[start]

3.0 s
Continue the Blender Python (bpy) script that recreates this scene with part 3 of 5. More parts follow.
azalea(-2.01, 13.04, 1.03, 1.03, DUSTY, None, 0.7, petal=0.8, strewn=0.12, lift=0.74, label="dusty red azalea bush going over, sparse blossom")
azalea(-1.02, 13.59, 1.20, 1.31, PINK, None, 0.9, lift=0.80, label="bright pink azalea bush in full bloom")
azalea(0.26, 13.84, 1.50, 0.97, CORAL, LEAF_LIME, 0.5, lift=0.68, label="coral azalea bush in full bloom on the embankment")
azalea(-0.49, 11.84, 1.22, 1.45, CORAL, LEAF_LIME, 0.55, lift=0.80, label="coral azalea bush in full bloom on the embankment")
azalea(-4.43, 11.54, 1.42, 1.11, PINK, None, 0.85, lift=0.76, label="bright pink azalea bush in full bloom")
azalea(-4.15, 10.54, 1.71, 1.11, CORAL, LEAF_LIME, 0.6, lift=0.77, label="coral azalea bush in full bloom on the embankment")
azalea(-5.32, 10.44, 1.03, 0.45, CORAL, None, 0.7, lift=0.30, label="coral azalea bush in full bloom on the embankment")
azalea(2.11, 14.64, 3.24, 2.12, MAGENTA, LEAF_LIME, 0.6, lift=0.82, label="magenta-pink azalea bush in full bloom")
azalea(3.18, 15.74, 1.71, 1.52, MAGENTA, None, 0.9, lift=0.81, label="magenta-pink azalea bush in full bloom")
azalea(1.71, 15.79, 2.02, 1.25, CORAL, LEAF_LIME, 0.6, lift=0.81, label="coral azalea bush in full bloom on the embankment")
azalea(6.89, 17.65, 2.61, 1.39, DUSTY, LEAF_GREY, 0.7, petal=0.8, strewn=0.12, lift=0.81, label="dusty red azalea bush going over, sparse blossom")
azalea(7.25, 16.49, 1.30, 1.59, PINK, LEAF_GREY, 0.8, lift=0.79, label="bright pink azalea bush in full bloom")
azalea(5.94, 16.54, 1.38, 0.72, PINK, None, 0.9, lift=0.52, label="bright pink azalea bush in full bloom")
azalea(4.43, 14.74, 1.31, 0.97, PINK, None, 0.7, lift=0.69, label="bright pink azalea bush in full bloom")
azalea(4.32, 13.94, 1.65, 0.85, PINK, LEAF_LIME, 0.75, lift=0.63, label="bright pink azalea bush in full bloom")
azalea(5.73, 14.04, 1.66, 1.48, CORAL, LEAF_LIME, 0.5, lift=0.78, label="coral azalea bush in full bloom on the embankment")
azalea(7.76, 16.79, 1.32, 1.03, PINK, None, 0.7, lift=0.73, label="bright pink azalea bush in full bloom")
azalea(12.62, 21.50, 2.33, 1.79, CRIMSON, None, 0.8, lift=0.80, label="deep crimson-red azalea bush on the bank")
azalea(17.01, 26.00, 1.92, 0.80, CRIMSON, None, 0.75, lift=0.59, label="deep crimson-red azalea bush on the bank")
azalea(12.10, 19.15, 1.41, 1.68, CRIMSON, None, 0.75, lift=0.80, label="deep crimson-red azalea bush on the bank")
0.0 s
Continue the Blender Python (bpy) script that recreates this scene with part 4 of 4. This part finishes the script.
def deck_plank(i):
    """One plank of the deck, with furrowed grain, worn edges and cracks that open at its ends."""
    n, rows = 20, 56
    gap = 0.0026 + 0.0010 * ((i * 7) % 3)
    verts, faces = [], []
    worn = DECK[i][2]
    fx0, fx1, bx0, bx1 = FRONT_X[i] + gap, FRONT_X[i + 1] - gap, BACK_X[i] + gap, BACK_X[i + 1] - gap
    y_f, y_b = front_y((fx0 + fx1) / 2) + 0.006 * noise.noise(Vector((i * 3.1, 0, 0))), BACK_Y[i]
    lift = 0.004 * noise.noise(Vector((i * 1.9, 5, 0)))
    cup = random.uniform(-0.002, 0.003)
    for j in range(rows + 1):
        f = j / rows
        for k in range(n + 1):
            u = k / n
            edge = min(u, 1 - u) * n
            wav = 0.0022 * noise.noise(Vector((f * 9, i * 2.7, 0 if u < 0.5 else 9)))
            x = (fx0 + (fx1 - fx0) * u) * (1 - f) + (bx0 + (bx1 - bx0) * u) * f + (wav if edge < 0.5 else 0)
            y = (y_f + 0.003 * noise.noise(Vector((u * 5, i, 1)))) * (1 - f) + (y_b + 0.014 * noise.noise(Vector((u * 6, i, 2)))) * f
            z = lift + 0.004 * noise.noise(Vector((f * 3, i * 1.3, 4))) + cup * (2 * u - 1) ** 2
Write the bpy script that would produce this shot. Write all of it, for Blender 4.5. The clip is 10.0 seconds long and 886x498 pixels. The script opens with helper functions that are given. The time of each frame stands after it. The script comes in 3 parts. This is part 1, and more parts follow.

[end]

Instructions for the task: Faithfully copy every entry, leaving nothing out.

Answer in full:
3.0 s
Continue the Blender Python (bpy) script that recreates this scene with part 3 of 5. More parts follow.
azalea(-2.01, 13.04, 1.03, 1.03, DUSTY, None, 0.7, petal=0.8, strewn=0.12, lift=0.74, label="dusty red azalea bush going over, sparse blossom")
azalea(-1.02, 13.59, 1.20, 1.31, PINK, None, 0.9, lift=0.80, label="bright pink azalea bush in full bloom")
azalea(0.26, 13.84, 1.50, 0.97, CORAL, LEAF_LIME, 0.5, lift=0.68, label="coral azalea bush in full bloom on the embankment")
azalea(-0.49, 11.84, 1.22, 1.45, CORAL, LEAF_LIME, 0.55, lift=0.80, label="coral azalea bush in full bloom on the embankment")
azalea(-4.43, 11.54, 1.42, 1.11, PINK, None, 0.85, lift=0.76, label="bright pink azalea bush in full bloom")
azalea(-4.15, 10.54, 1.71, 1.11, CORAL, LEAF_LIME, 0.6, lift=0.77, label="coral azalea bush in full bloom on the embankment")
azalea(-5.32, 10.44, 1.03, 0.45, CORAL, None, 0.7, lift=0.30, label="coral azalea bush in full bloom on the embankment")
azalea(2.11, 14.64, 3.24, 2.12, MAGENTA, LEAF_LIME, 0.6, lift=0.82, label="magenta-pink azalea bush in full bloom")
azalea(3.18, 15.74, 1.71, 1.52, MAGENTA, None, 0.9, lift=0.81, label="magenta-pink azalea bush in full bloom")
azalea(1.71, 15.79, 2.02, 1.25, CORAL, LEAF_LIME, 0.6, lift=0.81, label="coral azalea bush in full bloom on the embankment")
azalea(6.89, 17.65, 2.61, 1.39, DUSTY, LEAF_GREY, 0.7, petal=0.8, strewn=0.12, lift=0.81, label="dusty red azalea bush going over, sparse blossom")
azalea(7.25, 16.49, 1.30, 1.59, PINK, LEAF_GREY, 0.8, lift=0.79, label="bright pink azalea bush in full bloom")
azalea(5.94, 16.54, 1.38, 0.72, PINK, None, 0.9, lift=0.52, label="bright pink azalea bush in full bloom")
azalea(4.43, 14.74, 1.31, 0.97, PINK, None, 0.7, lift=0.69, label="bright pink azalea bush in full bloom")
azalea(4.32, 13.94, 1.65, 0.85, PINK, LEAF_LIME, 0.75, lift=0.63, label="bright pink azalea bush in full bloom")
azalea(5.73, 14.04, 1.66, 1.48, CORAL, LEAF_LIME, 0.5, lift=0.78, label="coral azalea bush in full bloom on the embankment")
azalea(7.76, 16.79, 1.32, 1.03, PINK, None, 0.7, lift=0.73, label="bright pink azalea bush in full bloom")
azalea(12.62, 21.50, 2.33, 1.79, CRIMSON, None, 0.8, lift=0.80, label="deep crimson-red azalea bush on the bank")
azalea(17.01, 26.00, 1.92, 0.80, CRIMSON, None, 0.75, lift=0.59, label="deep crimson-red azalea bush on the bank")
azalea(12.10, 19.15, 1.41, 1.68, CRIMSON, None, 0.75, lift=0.80, label="deep crimson-red azalea bush on the bank")
0.0 s
Continue the Blender Python (bpy) script that recreates this scene with part 4 of 4. This part finishes the script.
def deck_plank(i):
    """One plank of the deck, with furrowed grain, worn edges and cracks that open at its ends."""
    n, rows = 20, 56
    gap = 0.0026 + 0.0010 * ((i * 7) % 3)
    verts, faces = [], []
    worn = DECK[i][2]
    fx0, fx1, bx0, bx1 = FRONT_X[i] + gap, FRONT_X[i + 1] - gap, BACK_X[i] + gap, BACK_X[i + 1] - gap
    y_f, y_b = front_y((fx0 + fx1) / 2) + 0.006 * noise.noise(Vector((i * 3.1, 0, 0))), BACK_Y[i]
    lift = 0.004 * noise.noise(Vector((i * 1.9, 5, 0)))
    cup = random.uniform(-0.002, 0.003)
    for j in range(rows + 1):
        f = j / rows
        for k in range(n + 1):
            u = k / n
            edge = min(u, 1 - u) * n
            wav = 0.0022 * noise.noise(Vector((f * 9, i * 2.7, 0 if u < 0.5 else 9)))
            x = (fx0 + (fx1 - fx0) * u) * (1 - f) + (bx0 + (bx1 - bx0) * u) * f + (wav if edge < 0.5 else 0)
            y = (y_f + 0.003 * noise.noise(Vector((u * 5, i, 1)))) * (1 - f) + (y_b + 0.014 * noise.noise(Vector((u * 6, i, 2)))) * f
            z = lift + 0.004 * noise.noise(Vector((f * 3, i * 1.3, 4))) + cup * (2 * u - 1) ** 2
Write the bpy script that would produce this shot. Write all of it, for Blender 4.5. The clip is 10.0 seconds long and 886x498 pixels. The script opens with helper functions that are given. The time of each frame stands after it. The script comes in 3 parts. This is part 1, and more parts follow.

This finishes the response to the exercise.